Durante mi paso por el ministerio
de Marina, donde hice la mili como infante a las órdenes del
almirante Abárzuza, ministro del asunto, conocí a un brigada
cuya forma de entender la disciplina servía de mofa para
cuantos prestaban sus servicios en la planta principal del
ministerio. Allegue se llamaba el suboficial que cuando
sonaba el teléfono y le tocaba hablar con un superior se
cuadraba y hasta daba cabezazos para recitar, casi
ininterrumpidamente, la siguiente letanía:
-A sus órdenes, a sus órdenes, a sus órdenes...
Preguntado el brigada por las razones que tenía para
cuadrarse y hasta taconear hablando por teléfono, respondía
con así:
-Por si acaso el superior me ve...
Aquel hombre, que había encontrado en la Marina su rincón de
seguridad, padecía de sumisión; pero carecía de disciplina.
Pues luego se demostró que incumplía muchas normas de su
cometido como militar.
A las instituciones hay que respetarlas, faltaría más, pero
jamás someterse a la voluntad de sus componentes porque sí.

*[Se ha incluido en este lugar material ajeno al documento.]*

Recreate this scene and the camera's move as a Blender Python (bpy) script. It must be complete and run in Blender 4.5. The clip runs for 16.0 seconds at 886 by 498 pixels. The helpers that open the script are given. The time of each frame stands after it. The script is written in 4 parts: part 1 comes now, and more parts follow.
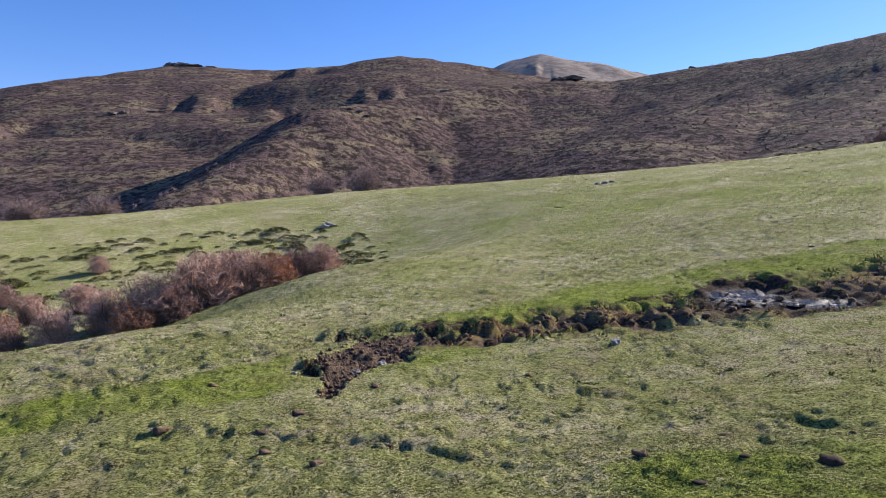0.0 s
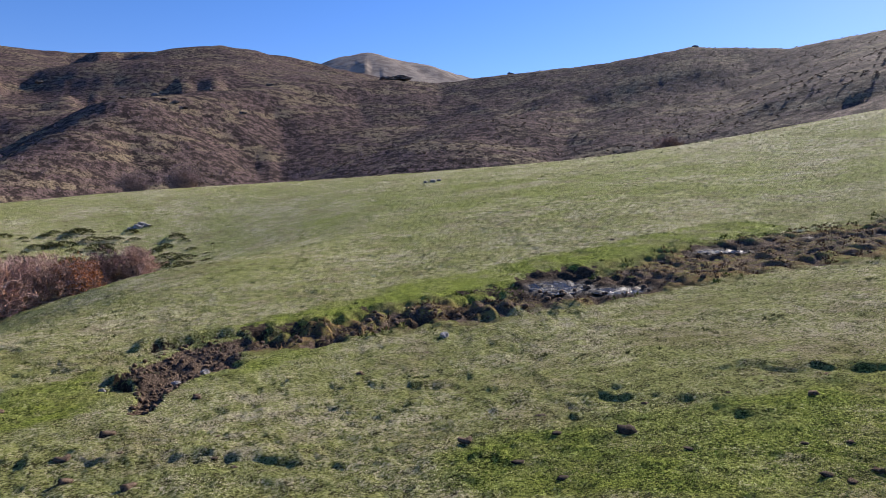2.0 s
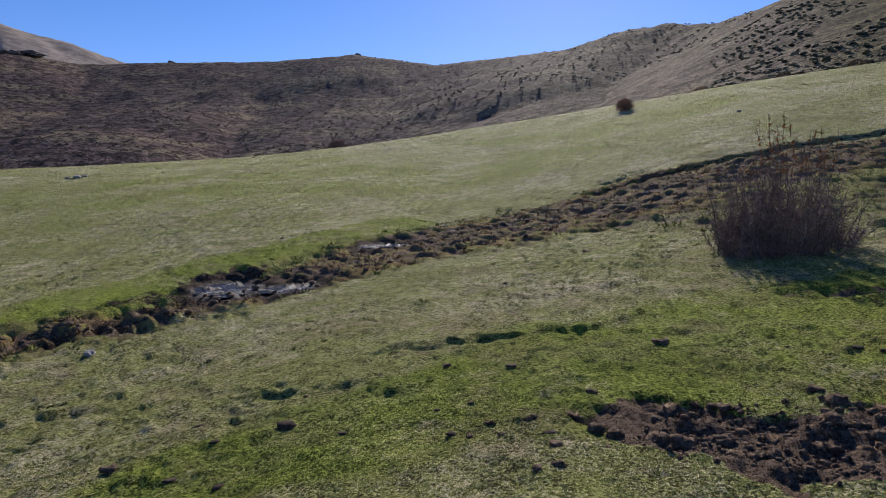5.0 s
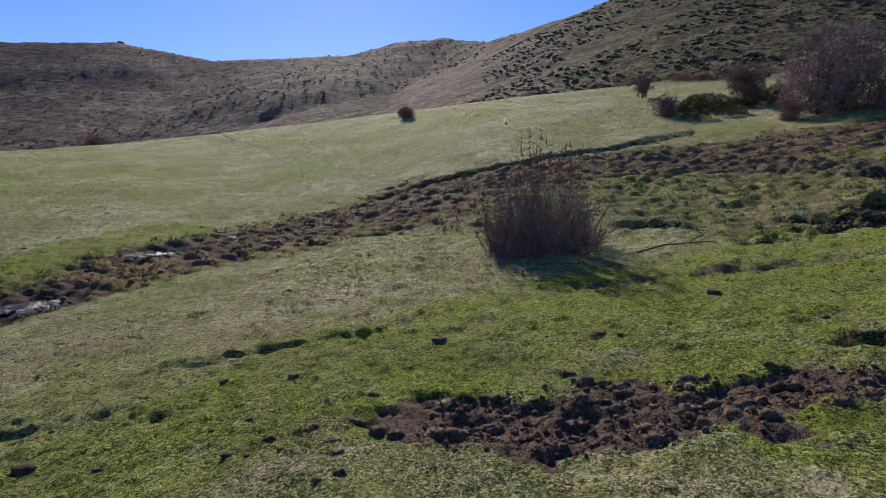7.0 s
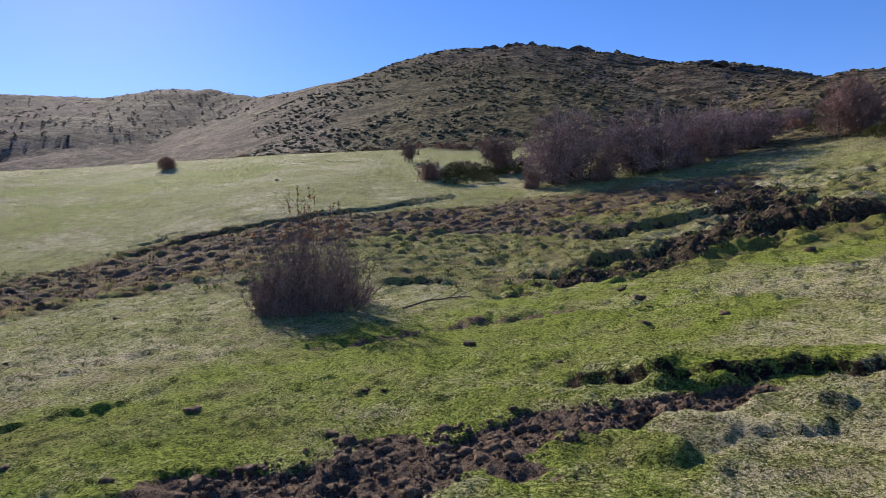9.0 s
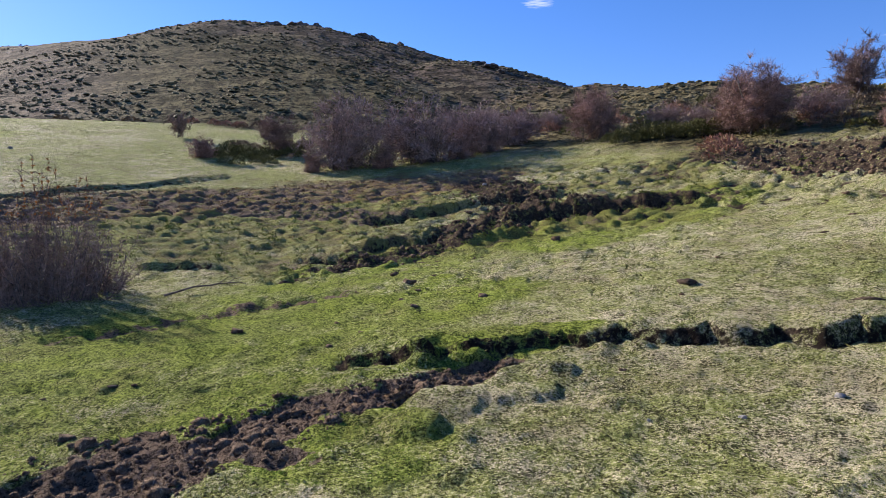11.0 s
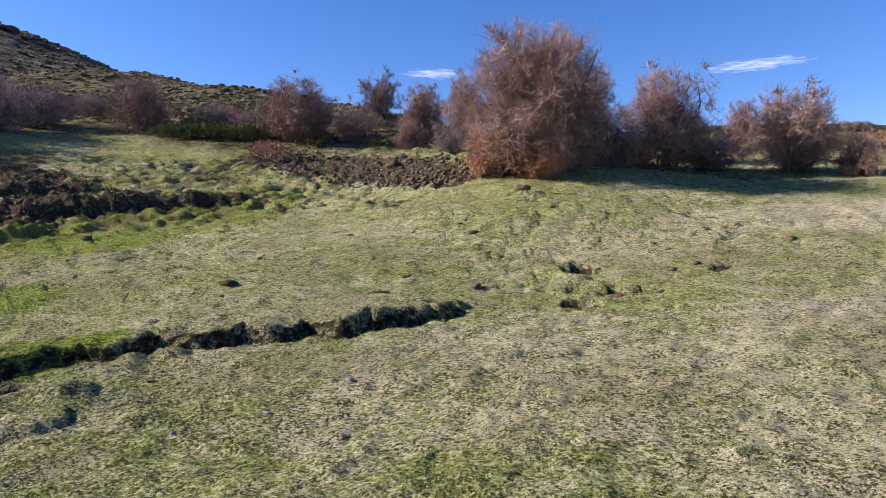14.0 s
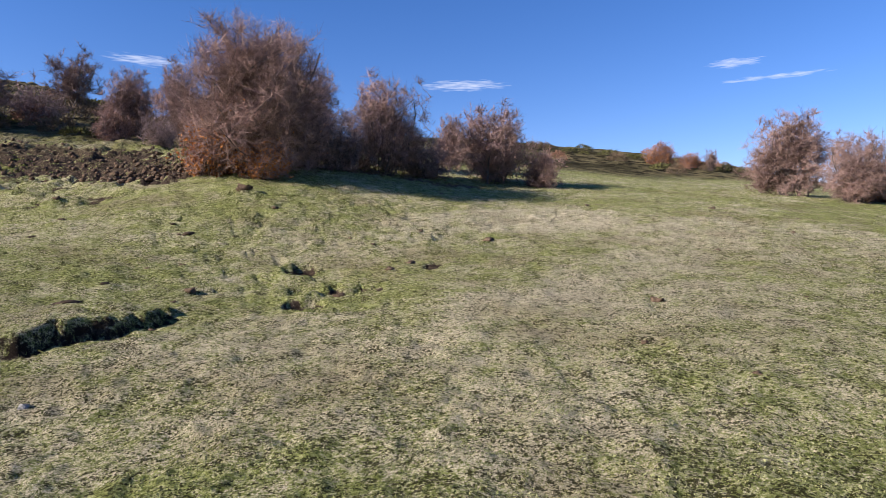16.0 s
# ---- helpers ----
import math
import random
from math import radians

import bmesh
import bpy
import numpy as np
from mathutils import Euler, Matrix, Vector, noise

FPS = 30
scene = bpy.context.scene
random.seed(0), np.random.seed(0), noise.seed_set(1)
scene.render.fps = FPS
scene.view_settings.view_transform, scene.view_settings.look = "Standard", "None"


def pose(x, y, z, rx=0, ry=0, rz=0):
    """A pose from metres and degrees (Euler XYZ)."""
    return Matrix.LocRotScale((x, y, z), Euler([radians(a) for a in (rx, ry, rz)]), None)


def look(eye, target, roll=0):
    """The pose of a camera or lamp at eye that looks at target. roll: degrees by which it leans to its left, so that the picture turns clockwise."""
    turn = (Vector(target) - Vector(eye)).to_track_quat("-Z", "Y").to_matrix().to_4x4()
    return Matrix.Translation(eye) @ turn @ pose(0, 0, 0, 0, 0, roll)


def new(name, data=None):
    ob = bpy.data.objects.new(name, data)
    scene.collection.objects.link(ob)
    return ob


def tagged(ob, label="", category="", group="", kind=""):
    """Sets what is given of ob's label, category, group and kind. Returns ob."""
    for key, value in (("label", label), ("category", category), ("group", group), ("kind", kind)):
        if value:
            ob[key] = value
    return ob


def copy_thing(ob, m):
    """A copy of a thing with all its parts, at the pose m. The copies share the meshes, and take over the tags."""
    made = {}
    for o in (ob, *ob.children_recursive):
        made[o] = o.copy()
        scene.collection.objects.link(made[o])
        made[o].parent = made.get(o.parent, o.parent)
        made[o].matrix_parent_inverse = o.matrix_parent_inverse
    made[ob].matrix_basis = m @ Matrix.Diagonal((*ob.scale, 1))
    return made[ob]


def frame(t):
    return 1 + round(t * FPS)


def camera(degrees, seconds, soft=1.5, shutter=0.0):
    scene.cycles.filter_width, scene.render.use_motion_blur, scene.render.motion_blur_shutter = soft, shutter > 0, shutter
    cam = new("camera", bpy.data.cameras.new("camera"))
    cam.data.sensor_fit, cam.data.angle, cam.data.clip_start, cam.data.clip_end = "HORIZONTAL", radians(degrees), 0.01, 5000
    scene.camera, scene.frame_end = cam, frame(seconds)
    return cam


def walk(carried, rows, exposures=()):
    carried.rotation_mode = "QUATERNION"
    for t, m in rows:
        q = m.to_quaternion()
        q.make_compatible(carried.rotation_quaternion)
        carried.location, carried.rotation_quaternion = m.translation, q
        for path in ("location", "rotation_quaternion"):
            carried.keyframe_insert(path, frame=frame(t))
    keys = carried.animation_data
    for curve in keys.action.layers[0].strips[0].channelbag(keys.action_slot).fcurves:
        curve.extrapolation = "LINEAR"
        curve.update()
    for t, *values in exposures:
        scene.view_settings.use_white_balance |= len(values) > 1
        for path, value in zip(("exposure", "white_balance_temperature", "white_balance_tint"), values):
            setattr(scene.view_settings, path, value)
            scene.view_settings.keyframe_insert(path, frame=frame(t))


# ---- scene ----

Y mucho menos cantar las excelencias de quienes las
representan y se arrogan facultades sin más razón que la
propia voluntad de erigirse en adalid de una causa que no
les toca a ellos enjuiciar públicamente.
Es lo que ha ocurrido, días atrás, con el teniente general
José Mena y su arenga contra la posible extralimitación
constitucional del Estatuto de Cataluña. Que ha hecho
posible que surjan individuos, pocos ciertamente, haciendo
apología de la anacrónica actuación de un militar que parece
estar viviendo aún el siglo XIX.
Esos sujetos, aduladores siempre de los más poderosos, son
quienes me han hecho recordar al brigada que, con sus
actuaciones serviles, lograba que hasta el propio ministro
se desternillarse de risa cuando le contaban las peripecias
telefónicas del suboficial.
A mí también me gustaría reírme de la defensa a ultranza que
algunos sepulcros blanqueados han hecho de las declaraciones
del teniente general, si no fuera porque la alocución de
José Mena es peligrosa para la sociedad y, por tanto, para
la democracia.
Eso sí, claro ha quedado que en todos los sitios hay sujetos
deseosos de que volvamos otra vez a vivir los
pronunciamientos decimonónicos, donde una comisión formada
por dos sargentos y un soldado pidió a la reina gobernadora,
María Cristina, que firmase un decreto para restablecer la
Constitución de 1812, a lo que no tuvo más remedio que
acceder. Aunque el llamado Motín de la Granja tuvo algo
bueno: puso de acuerdo a moderados y progresistas para limar
asperezas y no soliviantar, durante breve tiempo, a los
espadones. Generales que formaban parte del juego político;
pues cada uno se inscribía en la órbita de un partido
político y gobernaba mediante civiles de este partido. Una
mezcla de militarismo y civilismo en dosis diversas, hasta
que la Restauración inclinó la balanza hacia el segundo
término de la ecuación. Y qué decir de lo que vino detrás.
Cierto es que los militares actuales siguen teniendo todo el
derecho del mundo a pensar políticamente como crean
conveniente. Si bien han de evitar los excesos verbales,
carentes de neutralidad, que han hecho que el ministro de
Defensa, José Bono, haya actuado en el caso conocido, con
rapidez y firmeza.
Si acaso, y buscando algo positivo en la arenga del teniente
general, conviene recordar que después de la tormenta viene
la calma. Y que durante esa calma los políticos catalanes
optarán seguramente por ser prudentes en sus pretensiones.
Puesto que se han estado pasando de lenguaraces y exigentes.
Menos mal que la democracia funciona incluso con fulanos
defensores todavía de la España de Espartero y Narváez.